There is no hard and fast definition of exactly what makes a Livery Company ‘modern’ but it is generally accepted that the first among them was the Master Mariners who formed in 1926 and achieved Livery Company status in 1932. Any City Company which has achieved Livery status since 1932 is deemed to be modern even if formed before 1932 or its trade long predates the 1930s.
To illustrate the point, two other modern City companies formed before the Master Mariners:
- The City Solicitors formed in 1908 but didn’t achieve Livery Company status until 1944.
- The Newspaper Makers formed in 1931 and had plans for an enormous hall but it merged in with the Stationers in 1937; the Stationers having already achieved Livery Company status way back in 1559.

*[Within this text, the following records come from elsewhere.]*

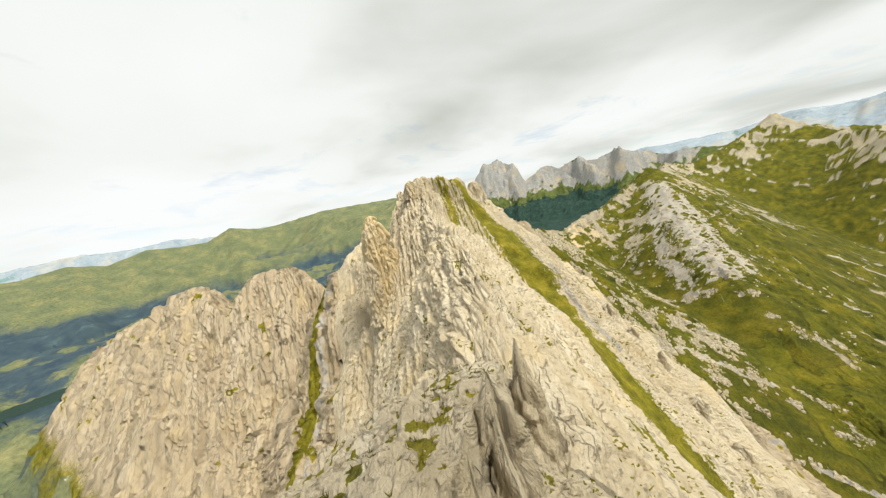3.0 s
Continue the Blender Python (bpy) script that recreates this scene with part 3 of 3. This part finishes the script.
def great_tower(name, label, corner, along_face, wide, deep, foot, top, shrink, lean, seed, bands=3):
    """A block with flat faces: a rounded rectangle in plan, whose front face runs from the corner along a direction, narrowing upwards, cut by long joints."""
    rings, sides = 150, 300
    t = np.linspace(0, 1, rings)[:, None]
    a = np.linspace(0, 2 * np.pi, sides + 1)[None, :]
    c, sn = np.cos(a), np.sin(a)
    round_off = (np.abs(c) ** 7 + np.abs(sn) ** 7) ** (-1 / 7)
    fx, fy = along_face
    bx, by = fy, -fx
    if bx * (0 - corner[0]) + by * (-69 - corner[1]) > 0:
        bx, by = -bx, -by
    cap = np.clip(1 - np.maximum(0, (t - 0.82) / 0.18) ** 1.7, 0, 1) ** 0.7
    k = (1 - shrink * t ** 1.6) * (0.12 + 0.88 * cap)
    pu = wide * (0.5 + 0.5 * k * c * round_off) + lean * t ** 1.5
    pv = deep * (0.5 + 0.5 * k * sn * round_off) + 0.05 * deep * t
    px, py = corner[0] + fx * pu + bx * pv, corner[1] + fy * pu + by * pv
    pz = foot + (top - foot) * t + 0 * a
    m = normals(px, py, pz)
    nx, ny = m[0], m[1]
    inward = np.sign((px - px.mean()) * nx + (py - py.mean()) * ny)
    nx, ny = nx * inward, ny * inward
    u, v = px * fx + py * fy, px * bx + py * by
    d = 0.95 * pillow(*worley(u / 3.6, v / 3.6, pz / 7.5, seed), 0.04) + 0.4 * pillow(*worley(u / 1.3, v / 1.3, pz / 2.2, seed + 1), 0.06) * smooth(0.40, 0.60, fbm(u / 4, v / 4, pz / 4, 2, seed + 6))
    d = d + 0.2 * pillow(*worley(u / 0.55, v / 0.55, pz / 0.9, seed + 2), 0.1) * smooth(0.42, 0.62, fbm(u / 3, v / 3, pz / 3, 3, seed + 4))
    # a long open joint, and a dark overhang at its foot
    joint = u - 0.62 * wide - corner[0] * fx - corner[1] * fy - 0.9 * (fbm(pz / 3, 0 * pz, 0 * pz, 3, seed + 9) - 0.5)
    d = d - 1.7 * np.exp(-(joint / 0.22) ** 2) - 1.6 * np.exp(-((joint + 0.4) / 2.6) ** 2 - ((pz - foot - 0.36 * (top - foot)) / 2.2) ** 2)
    d = d * (0.3 + 0.7 * cap)
    px, py, pz = px + nx * d, py + ny * d, pz + 0.9 * (fbm(u / 2.2, v / 2.2, 0 * u, 3, seed + 12) - 0.5) * t
    px[:, -1], py[:, -1], pz[:, -1] = px[:, 0], py[:, 0], pz[:, 0]
    zero = np.zeros_like(px)
    stain = 0.45 + 0.75 * smooth(0.36, 0.62, fbm(px / 5, py / 5, pz / 5, 3, 55) + 0.2 * (0.55 - t))
    grey = (u / 2.2, v / 2.2, pz / 2.8)
    thing = tagged(new(name), label, "rock tower", group="rock towers of the crag")
    row, col = np.meshgrid(np.arange(rings - 1), np.arange(sides), indexing="ij")
    tag = (row * bands // rings) * 16 + (col + 9 * (row * bands // rings)) % sides * 4 // sides
    for b in np.unique(tag):
        mesh = grid_mesh("buttress", px, py, pz, (zero, zero, stain, zero), tag == b, grey)
        mesh.materials.append(LIMESTONE)
        new("buttress", mesh).parent = thing
    return thing


great_tower("rock_tower", "massive ochre limestone tower with a dark overhanging base", (-3.9, -72.9), (0.42, -0.9075), 13.0, 9.0, 262, 289.6, 0.36, 0.6, 401)
great_tower("rock_tower", "lower ochre limestone block leaning on the great tower", (-6.1, -73.0), (0.42, -0.9075), 3.6, 6.0, 266, 284.8, 0.25, 0.2, 431, 2)


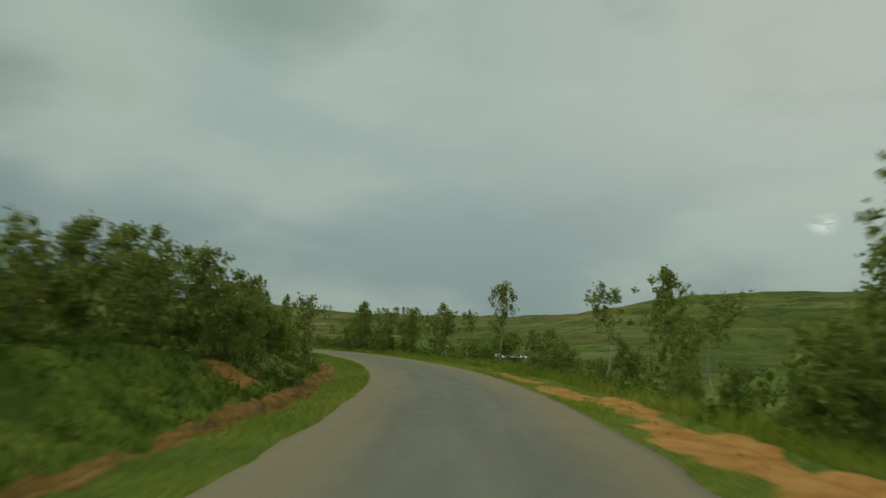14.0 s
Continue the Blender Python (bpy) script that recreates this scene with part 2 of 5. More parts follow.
def ground_material():
    """Grass, dry grass and laterite, the bare soil laid by the plan's own mask."""
    m, nt, b = material("grass_and_laterite")
    p = place_of(nt)
    big, mid, fine = noise_at(nt, p, 0.035, 5, 0.6), noise_at(nt, p, 0.35, 5, 0.6), noise_at(nt, p, 7.0, 5, 0.7)
    green = mix_colour(nt, span(nt, mid, 0.32, 0.68), (0.060, 0.092, 0.012), (0.168, 0.194, 0.028))
    green = mix_colour(nt, math_node(nt, "MULTIPLY", span(nt, big, 0.45, 0.68), 0.6), green, (0.20, 0.19, 0.070))
    green = mix_colour(nt, math_node(nt, "MULTIPLY", span(nt, fine, 0.32, 0.66), 0.7), green, (0.036, 0.062, 0.010))
    tuft = noise_at(nt, p, 1.7, 7, 0.72)
    green = mix_colour(nt, math_node(nt, "MULTIPLY", span(nt, tuft, 0.48, 0.66), 0.45), green, (0.034, 0.056, 0.009))
    straw = noise_at(nt, p, 4.5, 5, 0.7)
    green = mix_colour(nt, math_node(nt, "MULTIPLY", span(nt, straw, 0.56, 0.70), 0.5), green, (0.235, 0.210, 0.070))
    strata = noise_at(nt, p, 1.3, 6, 0.65, (1, 1, 4.5))
    earth = mix_colour(nt, span(nt, strata, 0.32, 0.70), (0.094, 0.054, 0.016), (0.225, 0.132, 0.038))
    earth = mix_colour(nt, math_node(nt, "MULTIPLY", span(nt, fine, 0.45, 0.75), 0.5), earth, (0.115, 0.062, 0.028))
    ochre = noise_at(nt, p, 0.9, 4, 0.6, (1, 1, 1.6))
    earth = mix_colour(nt, math_node(nt, "MULTIPLY", span(nt, ochre, 0.52, 0.68), 0.55), earth, (0.30, 0.170, 0.046))
    pale = noise_at(nt, p, 5.0, 4, 0.7)
    earth = mix_colour(nt, math_node(nt, "MULTIPLY", span(nt, pale, 0.62, 0.70), 0.55), earth, (0.34, 0.265, 0.160))
    moss = noise_at(nt, p, 1.9, 6, 0.7)
    earth = mix_colour(nt, math_node(nt, "MULTIPLY", span(nt, moss, 0.50, 0.66), 0.55), earth, (0.085, 0.078, 0.026))
    # lighter orange soil for open shoulders, with their stronger light put into the colour
    bright_earth = mix_colour(nt, span(nt, strata, 0.32, 0.70), (0.275, 0.124, 0.029), (0.39, 0.212, 0.070))
    earth = mix_colour(nt, math_node(nt, "MULTIPLY", attribute(nt, "bright_soil"), 0.9), earth, bright_earth)
    ragged = math_node(nt, "ADD", math_node(nt, "MULTIPLY", math_node(nt, "SUBTRACT", mid, 0.5), 0.55), math_node(nt, "MULTIPLY", math_node(nt, "SUBTRACT", tuft, 0.5), 0.95))
    bare = span(nt, math_node(nt, "ADD", attribute(nt, "soil"), ragged), 0.38, 0.60)
    col = mix_colour(nt, bare, green, earth)
    nt.links.new(col, b.inputs["Base Color"])
    b.inputs["Roughness"].default_value = 0.95
    b.inputs["Specular IOR Level"].default_value = 0.05
    bump(nt, b, math_node(nt, "ADD", fine, math_node(nt, "MULTIPLY", strata, 0.4)), 0.5, 0.06)
    return m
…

So forming before 1932 doesn’t make a company modern, but what about the age of its profession?
Among the Livery Companies that followed the Master Mariners we find plenty of Companies whose trade, craft or profession has long been recognised, and in some cases regulated. Two examples are:
- Hackney Carriage Drivers (first regulated during Cromwell’s era) and granted Livery Company status in 2004.
- Educators were granted Livery 2013, a mere 804 years after a group of scholars left Oxford to form Cambridge University…. rapid progress in academia.
So being an active, vibrant and regulated profession in the modern world doesn’t define modernity.
So why the arbitrary decision to pick the Master Mariners as the first modern Livery Company?
Prior to the Master Mariners we have to go back 84 years to find the next Company to achieve Livery status – the Carmen were elevated to the Livery in 1848. It is this hiatus of 84 years which seems to have given the opportunity to classify the Master Mariners as modern, but they and all companies who follow them will remain so as time passes. In 1,000 years’ time the Master Mariners will still be the first modern Livery Company.
NB. Longer hiatuses existed between Livery Company status being conferred prior to the Carmen achieving that status in 1848. The next oldest is the Fan Makers who incorporated in 1709, a full 139 years before the Carmen, but someone decided the gap between the Carmen and the Master Mariners warranted special recognition and the epithet ‘modern’ has stuck.
Companies representing active business professions such as the Actuaries, Tax Advisers, Scriveners, IT, Marketing, Management Consulting and the Chartered profession companies are represented by modern livery companies, however not all modern livery companies represent modern professions (e.g., Tobacco Pipe Makers and Tobacco Blenders, Farmers). The rule of exception applies.